(Première partie) - George Orwell ouvre une brèche dans une muraille imprenable avec son «1984». Nous pouvons glisser ici toutes les dates que nous souhaitons, la finalité reste la même.
Hier comme aujourd’hui, autant que demain, George Orwell nous oblige à regarder dans un miroir pour y voir le reflet de notre époque, dernier péage avant la grande sortie de piste.
L’auteur de la «Ferme des animaux» nous dit sans ambages qu’il faut oublier trois composantes essentielles de la longue marche des humains : la liberté, la justice et le bonheur.
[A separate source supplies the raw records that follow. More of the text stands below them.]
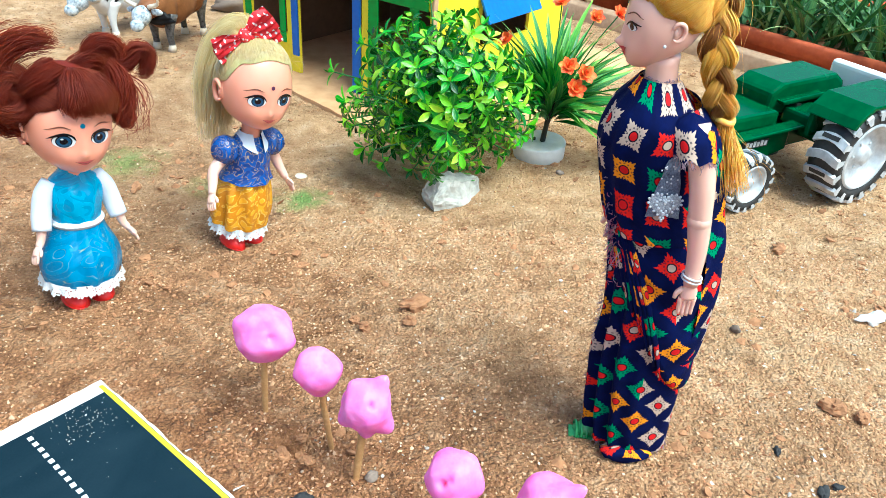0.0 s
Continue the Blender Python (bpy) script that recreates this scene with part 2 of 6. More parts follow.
def stone_material(name, stops, rough=0.85):
    k = Nodes(name)
    rnd = k.math("FRACT", k.math("ADD", k.n("ShaderNodeObjectInfo").outputs["Random"], k.n("ShaderNodeNewGeometry").outputs["Random Per Island"]))
    n1 = k.noise(k.coords(), 260.0, 4.0, 0.6)
    col = k.ramp(k.math("ADD", k.math("MULTIPLY", rnd, 0.75), k.math("MULTIPLY", n1, 0.25)), stops)
    k.bump(n1, 0.5, 0.001)
    return k.done(col, rough)


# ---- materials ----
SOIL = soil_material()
PEBBLE = stone_material("grit", [(0.12, (0.22, 0.100, 0.045)), (0.26, (0.40, 0.195, 0.088)), (0.55, (0.57, 0.315, 0.155)), (0.80, (0.64, 0.40, 0.22)), (0.94, (0.80, 0.66, 0.50))])
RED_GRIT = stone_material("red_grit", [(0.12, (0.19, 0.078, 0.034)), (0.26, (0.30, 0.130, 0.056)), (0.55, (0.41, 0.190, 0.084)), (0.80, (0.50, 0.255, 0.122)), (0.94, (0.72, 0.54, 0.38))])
PALE_GRIT = stone_material("pale_grit", [(0.1, (0.30, 0.24, 0.19)), (0.5, (0.52, 0.46, 0.40)), (0.9, (0.74, 0.72, 0.68))])
CLOD = mottled("dry_clod", (0.25, 0.110, 0.048), (0.45, 0.225, 0.104), 260.0, 0.95, 0.6, 0.0015)
COAL = mottled("charcoal", (0.012, 0.012, 0.014), (0.04, 0.038, 0.038), 400.0, 0.8, 0.6, 0.001)
CONCRETE = mottled("pale_concrete", (0.36, 0.34, 0.29), (0.66, 0.63, 0.56), 200.0, 0.85, 0.7, 0.0016)
CARD = mottled("bare_cardboard", (0.54, 0.31, 0.165), (0.68, 0.43, 0.25), 120.0, 0.85, 0.15, 0.0004, 14.0)
CARD_WORN = mottled("dusty_brown_cardboard", (0.52, 0.27, 0.115), (0.72, 0.43, 0.22), 60.0, 0.9, 0.3, 0.0006, 9.0)
# brown of bare card, darkened to hold the dimness inside the house
CARD_SHADE = mottled("brown_card_shaded", (0.17, 0.085, 0.045), (0.25, 0.13, 0.07), 120.0, 0.9, 0.15, 0.0004, 14.0)
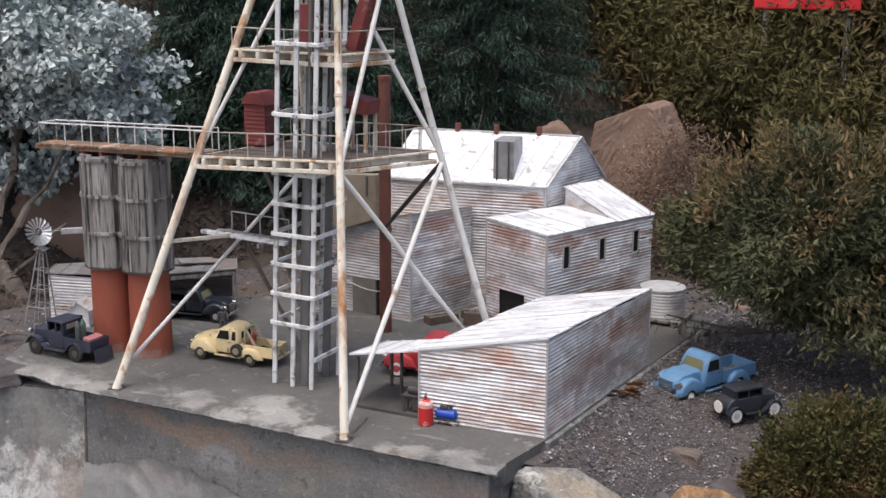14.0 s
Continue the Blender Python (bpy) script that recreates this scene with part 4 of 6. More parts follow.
def leaves(name, n, where, size, material, label, category, seed=1, kind="stuff", tilt=0.6):
    """Curled dead leaves, joined: kites of two faces."""
    rng = random.Random(seed)
    verts, faces = [], []
    for _ in range(n):
        c = where(rng)
        if c is None:
            continue
        s = size * rng.uniform(0.6, 1.4)
        m = Euler((rng.uniform(-tilt, tilt), rng.uniform(-tilt, tilt), rng.uniform(0, 6.28))).to_matrix() @ Matrix.Diagonal((1, rng.uniform(0.25, 1.0), 1))
        a = len(verts)
        cu = rng.uniform(0.1, 0.5)
        for p in ((-1, 0, 0), (-0.2, 0.45, cu), (0.45, 0.4, cu), (1, 0, 0.1), (0.45, -0.4, cu), (-0.2, -0.45, cu), (0.1, 0, 0)):
            v = m @ V(p) * s
            verts.append((c[0] + v.x, c[1] + v.y, c[2] + v.z))
        faces += [(a + 6, a + i, a + (i + 1) % 6) for i in range(6)]
    ob = cloud(name, verts, faces, material, None, label)
    return tagged(ob, category=category, kind=kind)


def at_foot(rng):
    x = rng.uniform(-1.29, -0.03)
    dens = 0.12 + 0.88 * max(smooth(0.10, 0.03, abs(x + 1.18)), smooth(0.12, 0.04, abs(x + 0.84)), smooth(-0.52, -0.40, x))
    if rng.random() > dens:
        return None
    y = -0.004 - abs(rng.gauss(0, 0.014 + 0.022 * dens))
    return x, y - (0.05 * (-1.19 - x) / 0.1 if x < -1.19 else 0), foot_z(x) + 0.003 + rng.uniform(0, 0.006)


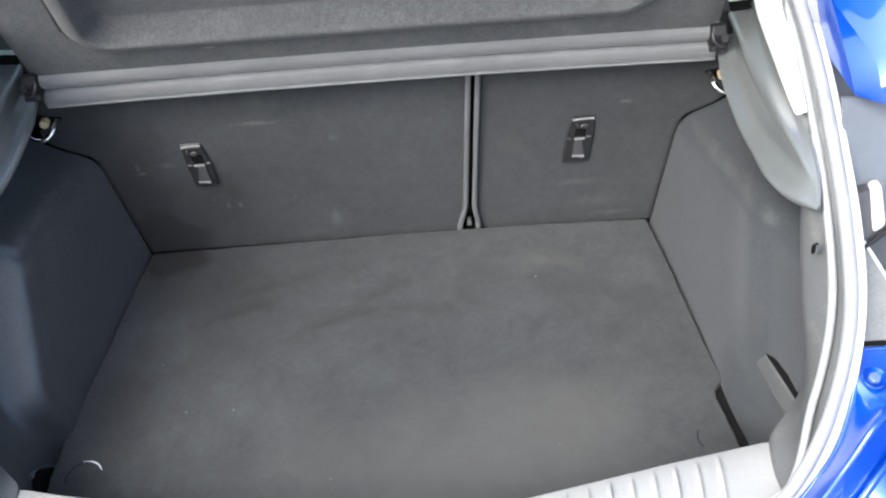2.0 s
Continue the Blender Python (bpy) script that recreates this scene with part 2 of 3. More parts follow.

Si nous avons réussi à apprendre quelque chose de toutes ces différentes époques qui se succèdent avec leur lot de perdition et d’errance, c’est qu’il nous faut aujourd’hui d’abord exister avant d’avoir la velléité de vivre. Il faudra, plus tard, survivre, tout court. C’est inéluctable.
Jetez un regard autour de vous. Regardez dans quel monde vous êtes aujourd’hui. Ne vous leurrez pas. Ne vous trompez pas de lecture : un monde est en ruines. Un autre monde est en passe de devenir. Quelle place nous y est impartie ? C’est une équation à plusieurs inconnues que l’on tentera de résoudre le moment venu.
Pour l’instant, et pour arriver à exister dans ce monde aux bords déchiquetés, il faut accepter trois autres composantes, sans appel : le contrôle, la peur constante et l’ignorance.
Moins on fait appel à ses méninges, plus on contrôle celui qui a peur. Plus on accentue sa panique, moins l’individu est enclin à réfléchir. Plus il se soumet, plus facile devient son achèvement.
Avec cette nuance de taille : aucune balle ne sera tirée. Aucune bombe ne sera larguée. Le projectile létal est sous la peau. Il coule dans les veines. Il est invisible. C’est sa raison d’être.
Ne pas être vu pour créer une angoisse incurable. Celle-ci dégénère en dépression sévère pour donner corps au suicide par omission (Jamais le nombre de suicides n’a atteint de tels chiffres dans toute l’histoire humaine). C’est-à-dire : je veux mourir. J’accepte la fin. Parce que j’ai fait mon temps.
Arrivé à échéance, l’homme jette un dernier regard à sa date de péremption, béat, détraqué, bon pour la décharge. Il ne s’agit pas là d’une chute boursière.
Ce n’est pas non plus l’effondrement d’une cotation et d’un indice de valeur marchande. Il est question d’une dépression pure qui marque une fin et le début d’un autre virage, où l’homme n’est qu’un ingrédient subsidiaire.
Francis Fukuyama avait, à juste titre, parlé de la fin de l’Histoire en 1989. Année très importante pour qui sait lire entre les lignes de cette folle Histoire. Trois décennies plus tard, nous parlons de la fin de l’Homme, comme du passage d’une culture naturelle à une autre génétiquement modifiée.
L’Homme OGM est né il y a un demi-siècle. Aujourd’hui, il cède la place à l’Homme-marionnette, l’Homme dirigeable avec une manette, en attendant une nouvelle version de l’Homme rechargeable.
Il est programmé pour un temps, pour certaines tâches, pour consommer surtout. C’est parce qu’il consomme encore qu’il survit. Arrive bientôt l’ère où l’homme-consommateur ne servira plus à rien.
Nous passerons alors à une autre forme d’existence. Elle confirme d’abord ce constat indiscutable : «Les masses ne se révoltent jamais de leur propre mouvement, et elles ne se révoltent jamais par le seul fait qu'elles sont opprimées.
Aussi longtemps qu'elles n'ont pas d'élément de comparaison, elles ne se rendent jamais compte qu'elles sont opprimées.»
Aujourd’hui, il n’y a plus aucun élément de comparaison dans cette uniformité humaine. Excepté quelques poches de résistance, très réduites, du reste, ce qui demeure encore de l’humanité est interchangeable.
Comme dans une supérette, on peut s’octroyer des pièces de rechange pour dépanner, avant que la machine ne soit bonne pour la casse. Une affaire de temps. De temps linéaire, cette fois. C’est la loi de la fin d’un cycle.
Il a ceci de particulier qu’avant d’achever sa révolution, il prend une ligne droite qui se jette dans le néant. Pour emprunter un terme à l’astrophysique, disons que toute Super Nova finit en trou noir quand elle s’effondre sur sa propre masse.
C’est notre destinée. Tout est déjà en place. Tout le reste n’est qu’une formalité.